His dynasty is even more famous than the one he traveled to rural Wisconsin to campaign for, and clearly can still draw a crowd.
From mothers bouncing months-old babies to white-haired old men with walking sticks, whole families have squeezed into the basketball court-turned-Trump campaign rally venue to hear him speak.
“It’s not every day you see a Kennedy,” an older woman says to her smiling husband as they make their way across the creaking panels of the gym floor.
They gaze up at a man who wandered the halls of the White House as a child and who suffered the double tragedy of having both an uncle and father assassinated.
But Robert F. Kennedy Jnr.’s message to the Wisonsinites is not about the past. He’s got a startling opinion on the way things are today.
“The Democratic Party is no longer the party of Robert and John Kennedy,” he tells the crowd, “it is the party of Big Pharma, Big Tech and the military-industrial complex.
It’s hardly a secret that Robert F. Kennedy Jr. is backing Donald Trump for president, but hearing the way he sells the Republican Party to the voters is remarkable. It reveals how everything we thought we knew about US politics has changed.
As Kennedy points out, the President of the Teamsters Union, known for decades as the backbone of the Democratic Party, is another who has sided with its historic opponents apparently because “75%” of his members “support Trump.”
But it’s not just long-time wearers of blue turning red, what’s striking is how policies that felt tied to the Republican Party are now a stick to beat rivals with.
“Why is Dick Cheney supporting the Democrats?” RFK Jnr. asks the crowd, “because they are the party of war and surveillance.”

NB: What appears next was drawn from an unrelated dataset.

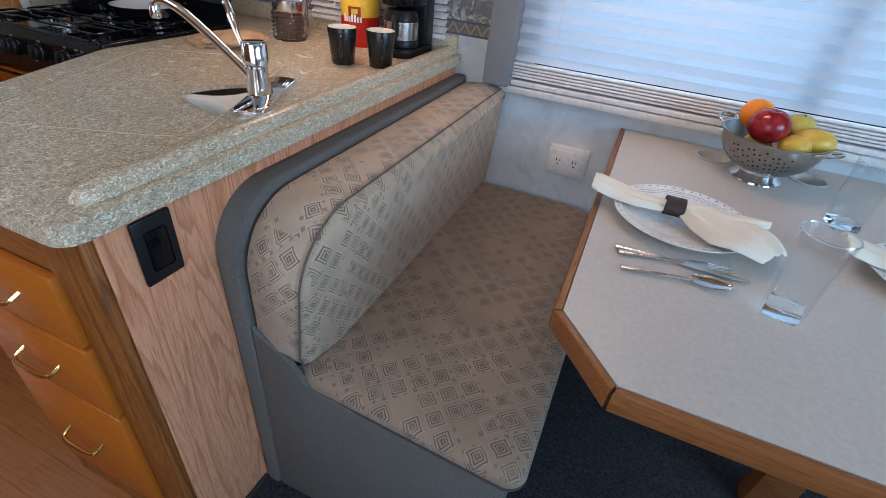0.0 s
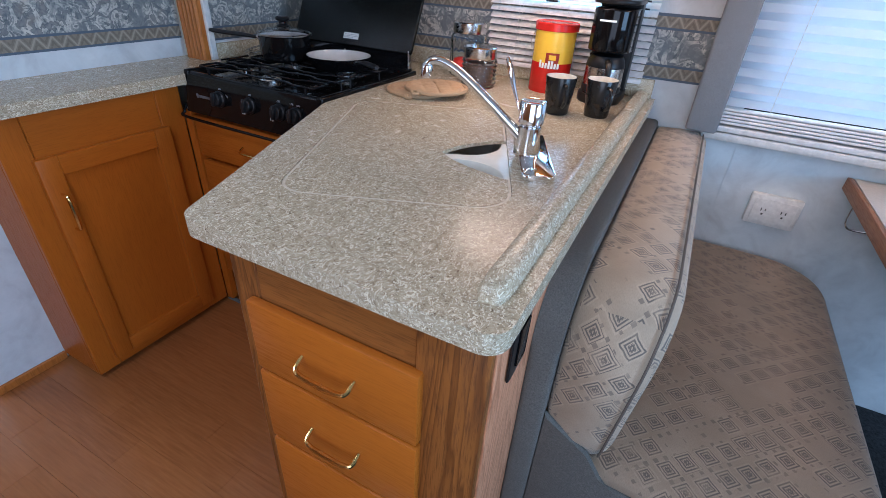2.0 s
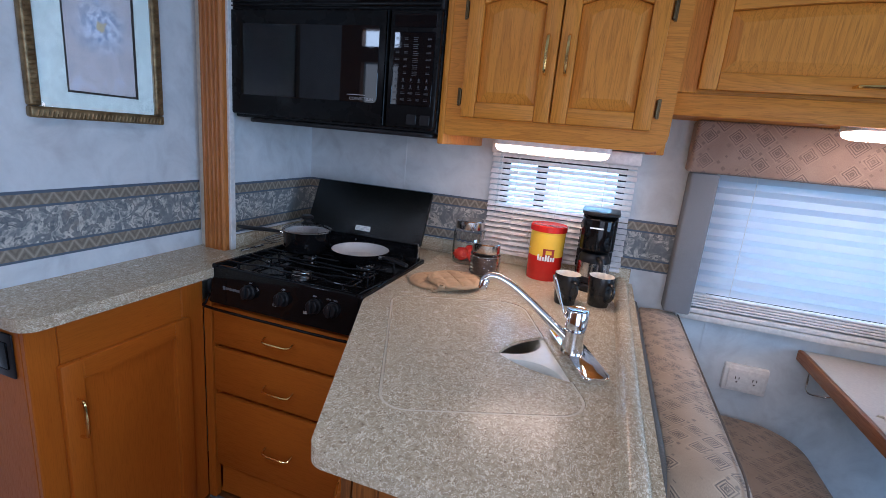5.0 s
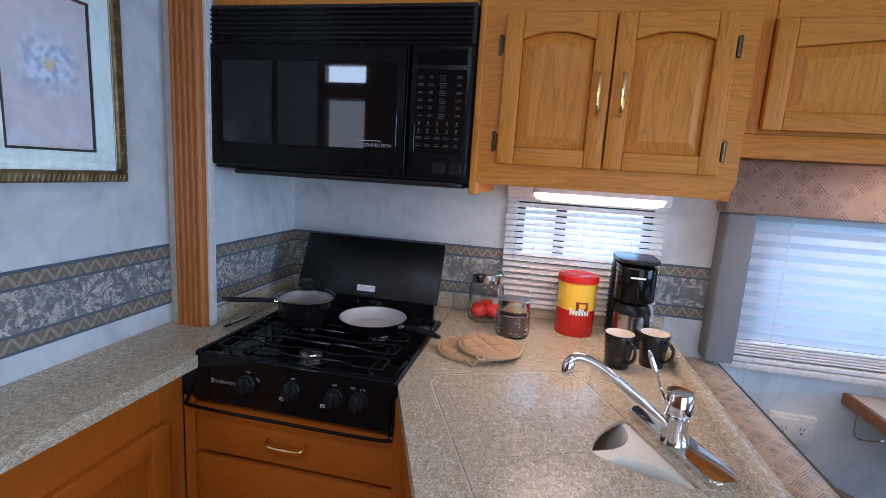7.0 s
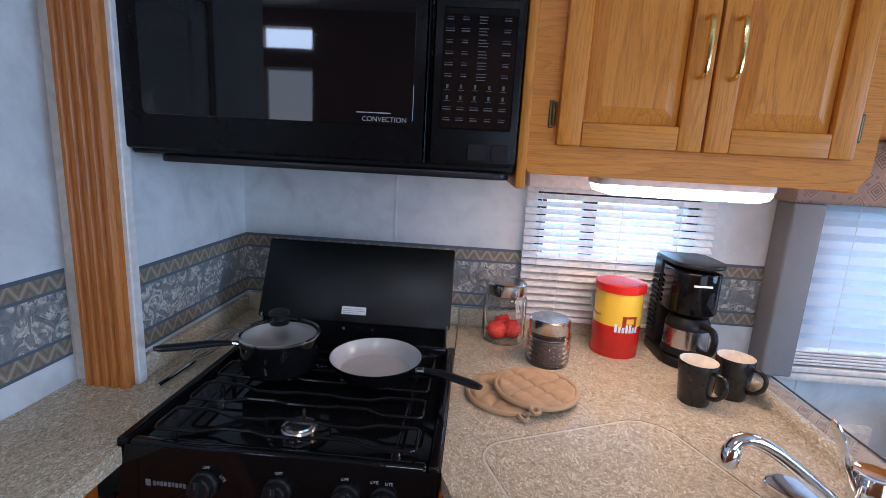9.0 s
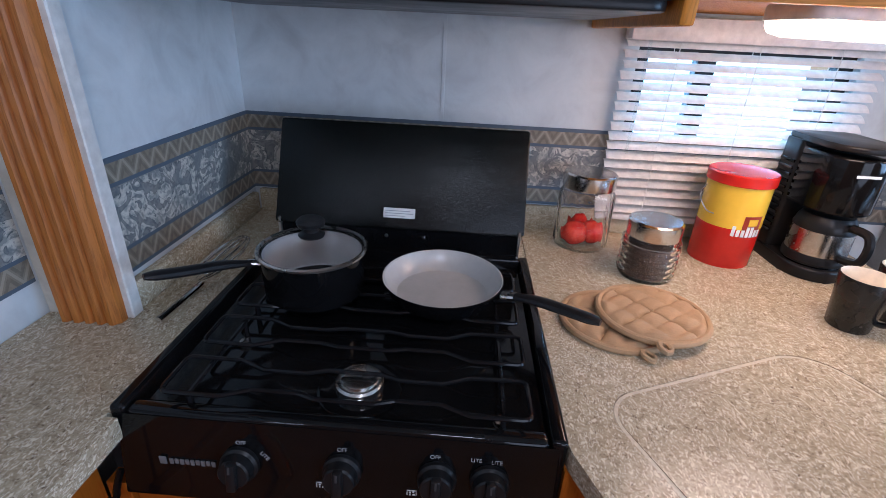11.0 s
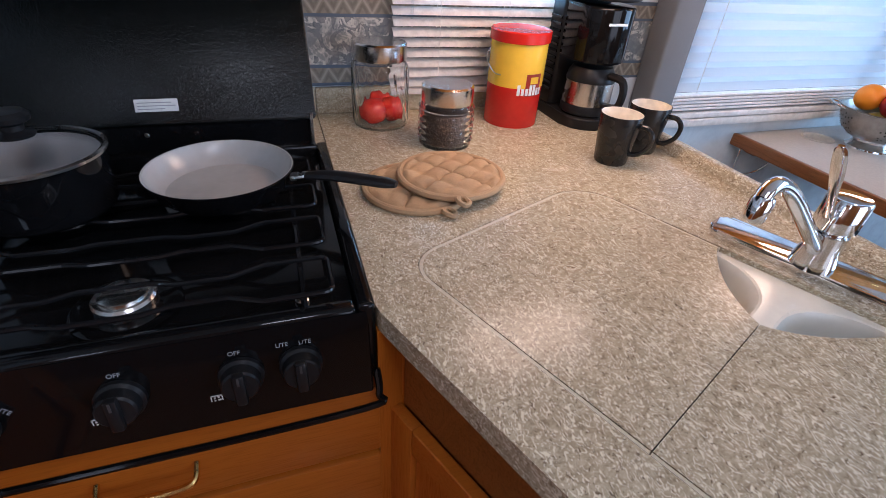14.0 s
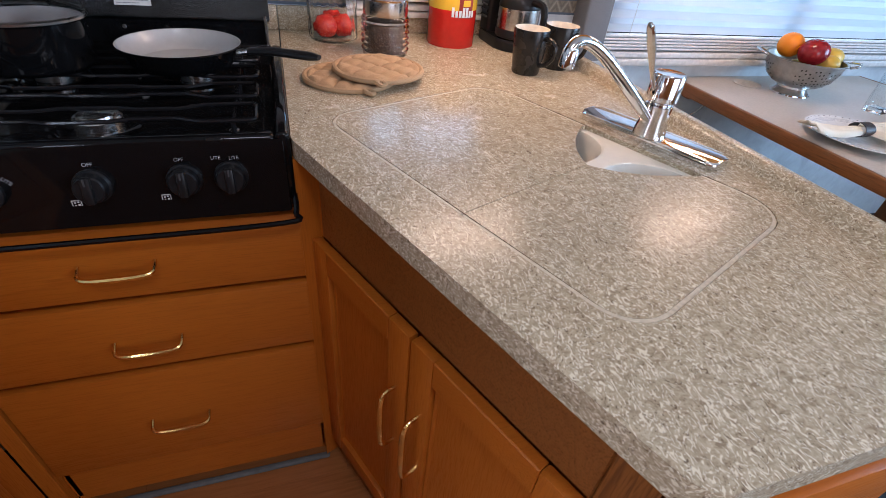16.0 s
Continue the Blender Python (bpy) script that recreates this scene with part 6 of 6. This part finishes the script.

He highlighted the Bush administration’s infamous Patriot Act legislation, the post-9/11 law that paved the way for unprecedented spying on Americans by their government, and then claimed Donald Trump would abolish it.
An environmental lawyer for most of his life, RFK Jnr. has only gained national prominence recently as one of the loudest voices in the anti-lockdown and anti-vax movements that have exploded as a result of the Coronavirus pandemic.

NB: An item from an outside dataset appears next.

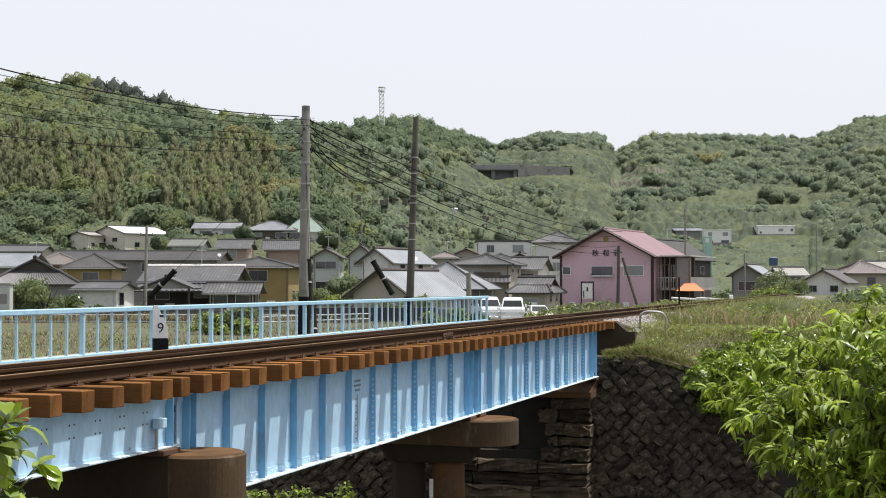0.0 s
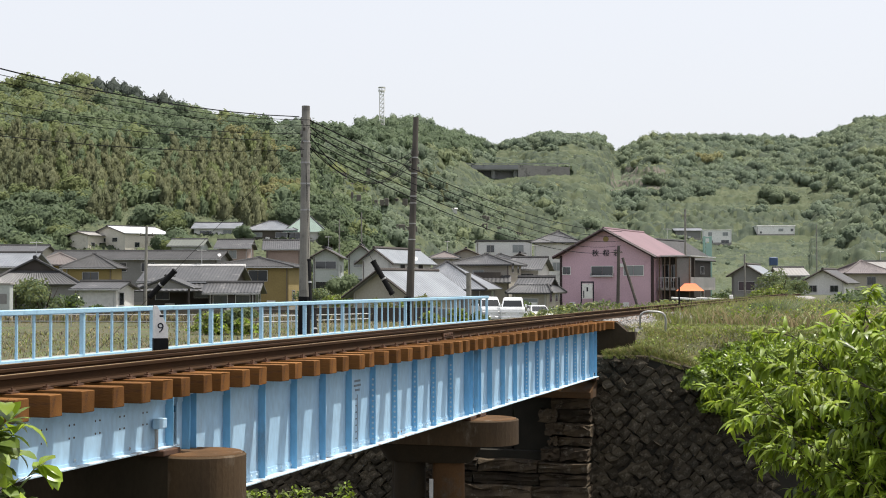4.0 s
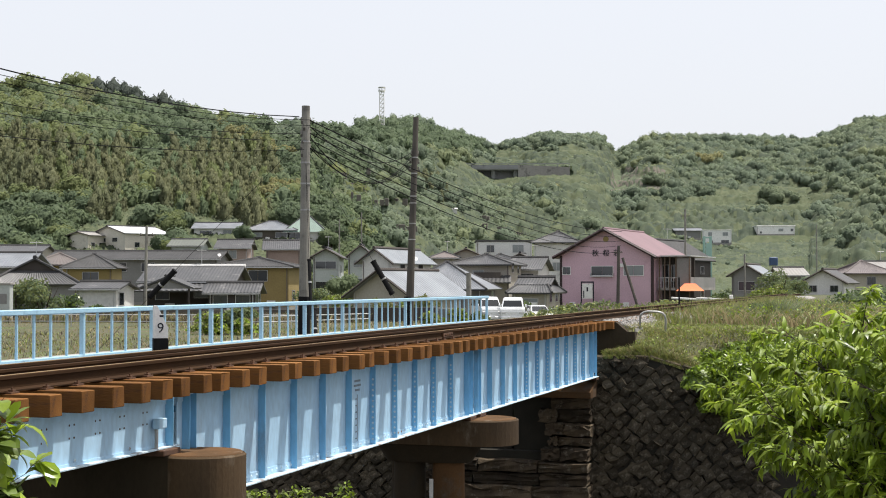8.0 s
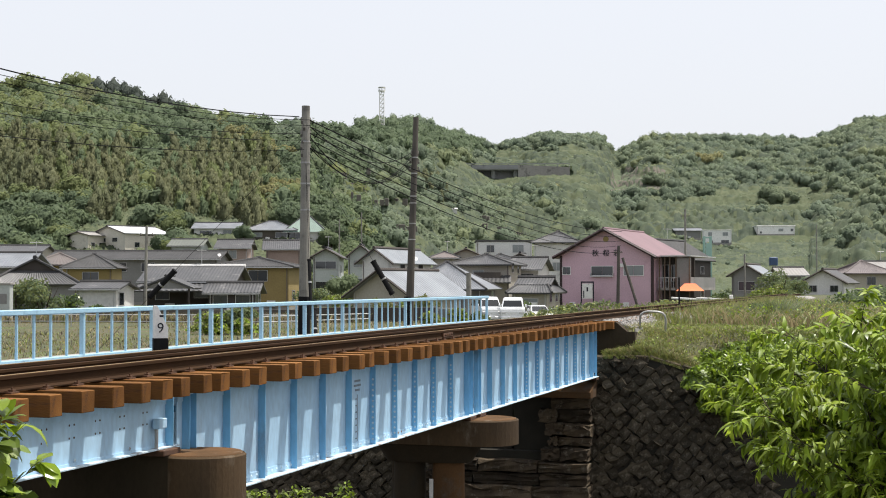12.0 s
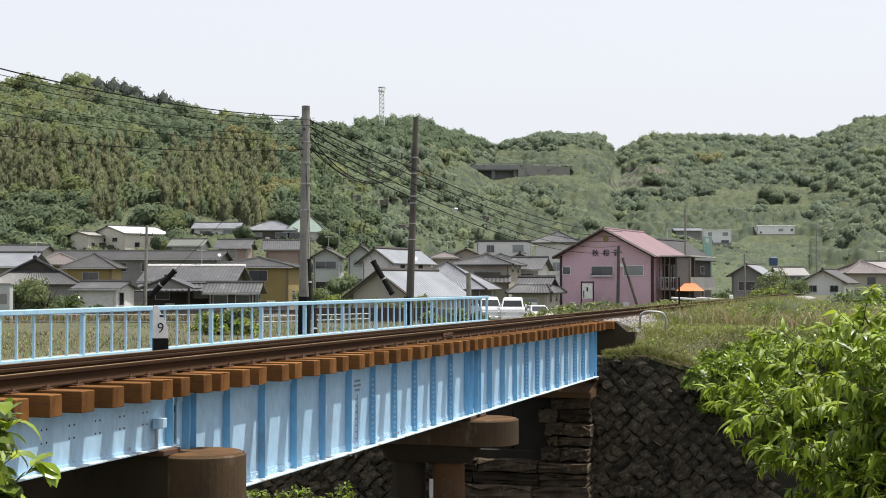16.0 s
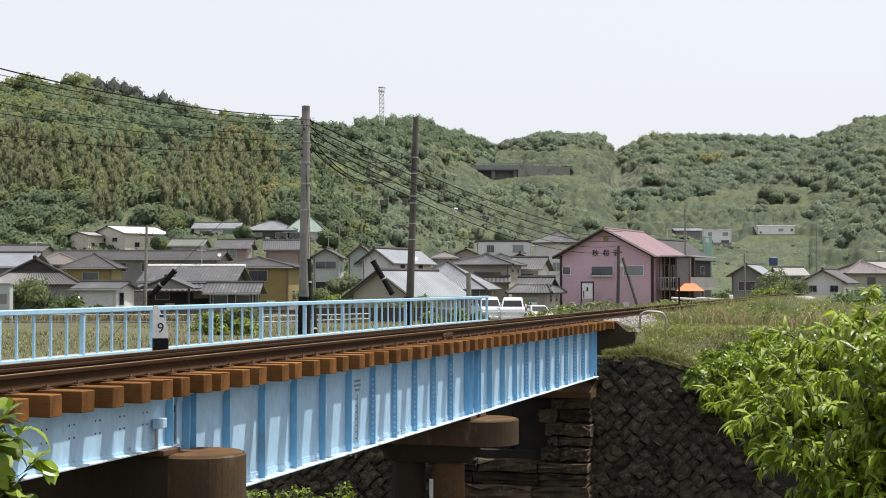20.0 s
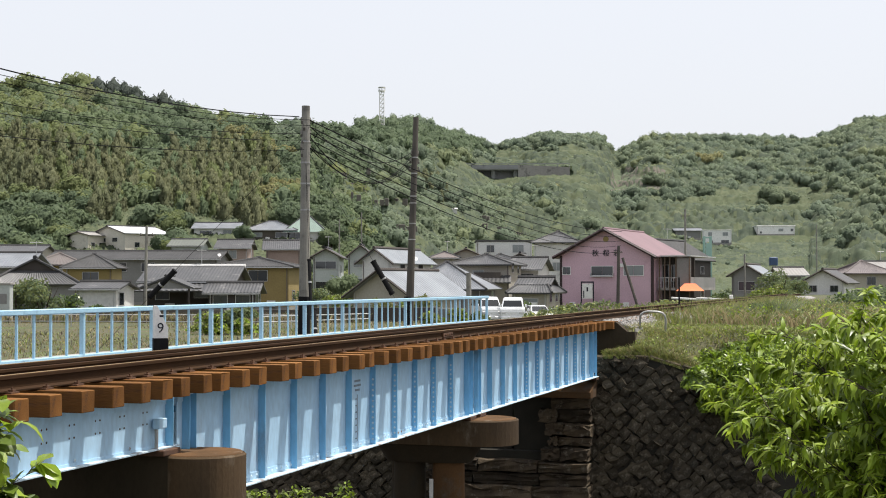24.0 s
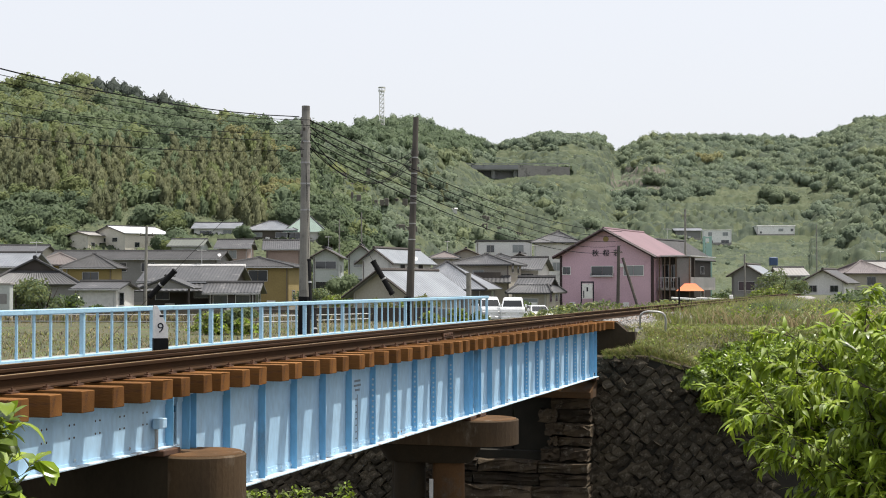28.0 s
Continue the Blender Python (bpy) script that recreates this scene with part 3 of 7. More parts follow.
girder_span(JOINTS[0], JOINTS[1], D1, [3.3, 6.5, 9.7, 14.97], "shallow light blue riveted steel girder span over the river", 0.095, [12.45 + 0.5 * i for i in range(5)])
st2 = [15.38, 15.54] + [16.45 + 1.047 * i for i in range(11)] + [27.2]
girder_span(JOINTS[1], JOINTS[2], D2, st2, "deep light blue riveted steel girder span between two piers")
st3 = [27.58, 27.78] + [28.58 + 1.022 * i for i in range(11)] + [39.35]
girder_span(JOINTS[2], JOINTS[3], D2, st3, "deep light blue riveted steel girder span reaching the abutment")

# the end post of the first span: a drain box and its pale pipe
gauge = thing("junction_box", "pale grey junction box with a pipe on the blue girder", "box", TRACK)
part("case", boxed(14.62, 14.80, L_NEAR - 0.12, L_NEAR - 0.03, 0.99, 1.10, bevel=0.008), WEB, gauge)
bm = bmesh.new()
tube(bm, [(14.66, L_NEAR - 0.06, TOP - D1 + 0.02), (14.66, L_NEAR - 0.06, 0.98)], 0.022)
part("pipe", bm, STEEL, gauge, "thin pale pipe")


# painted depth scale and lettering bars near the middle of the second span, and on the third
def depth_scale(s):
    g = thing("painted_scale", "faded grey painted level scale with ticks on the web", "marking", TRACK)
    y = L_NEAR - 0.0075
    zb = TOP - D2
    for i, (z, w) in enumerate([(TOP - 0.24, 0.26), (TOP - 0.31, 0.30), (TOP - 0.38, 0.20)]):
        part("bar", boxed(s - w / 2, s + w / 2, y - 0.003, y, z - 0.016, z + 0.016), FADED, g)
    part("upright", boxed(s - 0.012, s + 0.012, y - 0.003, y, zb + 0.13, TOP - 0.45), FADED, g)
    for i in range(7):
        part("tick", boxed(s - 0.08, s - 0.012, y - 0.003, y, zb + 0.16 + i * 0.10, zb + 0.18 + i * 0.10), FADED, g)


depth_scale(21.13)


# ---- track: sleepers, rails, guard rails ----
def rail_section(h=0.153, foot=0.122, head=0.062):
    return [(-foot / 2, 0), (foot / 2, 0), (foot / 2, 0.012), (0.012, 0.03), (0.009, h - 0.045), (head / 2, h - 0.036), (head / 2, h - 0.006), (head / 2 - 0.008, h), (-head / 2 + 0.008, h),
            (-head / 2, h - 0.006), (-head / 2, h - 0.036), (-0.009, h - 0.045), (-0.012, 0.03), (-foot / 2, 0.012)]


def sleeper_mesh(seed):
    r = random.Random(seed)
    w, h, l = TIE_W * r.uniform(0.94, 1.06), TIE_H * r.uniform(0.98, 1.0), TIE_LEN + r.uniform(-0.05, 0.04)
    bm = boxed(-w / 2, w / 2, 0, l, -h, 0, bevel=0.006)
    for v in bm.verts:
        v.co += Vector((r.uniform(-0.004, 0.004), r.uniform(-0.01, 0.01), 0))
    me = bpy.data.meshes.new("sleeper")
    bm.to_mesh(me)
    bm.free()
    me.materials.append(TIE)
    return me


def clip_mesh():
    bm = bmesh.new()
    box(bm, -0.07, 0.07, -0.13, 0.13, 0, 0.016)
    for y in (-0.095, 0.095):
        box(bm, -0.03, 0.03, y - 0.025, y + 0.025, 0.016, 0.036)
        tube(bm, [(0, y, 0.03), (0, y, 0.055)], 0.012, 6)
    me = bpy.data.meshes.new("rail_fastening")
    bm.to_mesh(me)
    bm.free()
    me.materials.append(RUSTPATCH)
    return me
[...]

It was this that put him on the trajectory to becoming a big Republican backer or as he puts it “Covid opened my eyes.”
According to Kennedy, Trump asked him to support him “even though they didn’t agree on everything” because he wanted to be as inclusive as possible.
“Trump called me two hours after he was shot [in the assassination attempt in Pensylvania]. I met him in Milwaukee and said he wanted me to be in a big tent [of opinions],” he added.
Even then, it’s an allegiance that seems to be so counterintuitive.
One of RFK’s big gripes is about the types of chemicals allowed in American foods a problem which would surely require the type of heavy regulation that the former president is vehemently opposed to.
But at this stage, there is no real test for whether the pair will agree on enough for the alliance to survive. Kennedy can believe that Trump is the president “for peace” without knowing whether he actually will be.
It is the very existence of their partnership that is the reason this election is so close.
We don’t know who will win because the traditional ideas about who falls into what camp and how you determine what way they will vote are no longer the same.
This was clearly demonstrated by a lifelong Democrat I met after the rally named Brian who said he’d voted for Hillary Clinton and then Joe Biden.
The reason he was now wearing a Trump t-shirt and going to rallies was because he’d been convinced that the party, as RFK Jnr. claimed, no longer represented what it once did.Meeting the locals who turned out to see Kennedy or Trump the night before, I was surprised by the extent to which any idea about the ‘type of person’ who supports Kamala Harris or Donald Trump is completely redundant.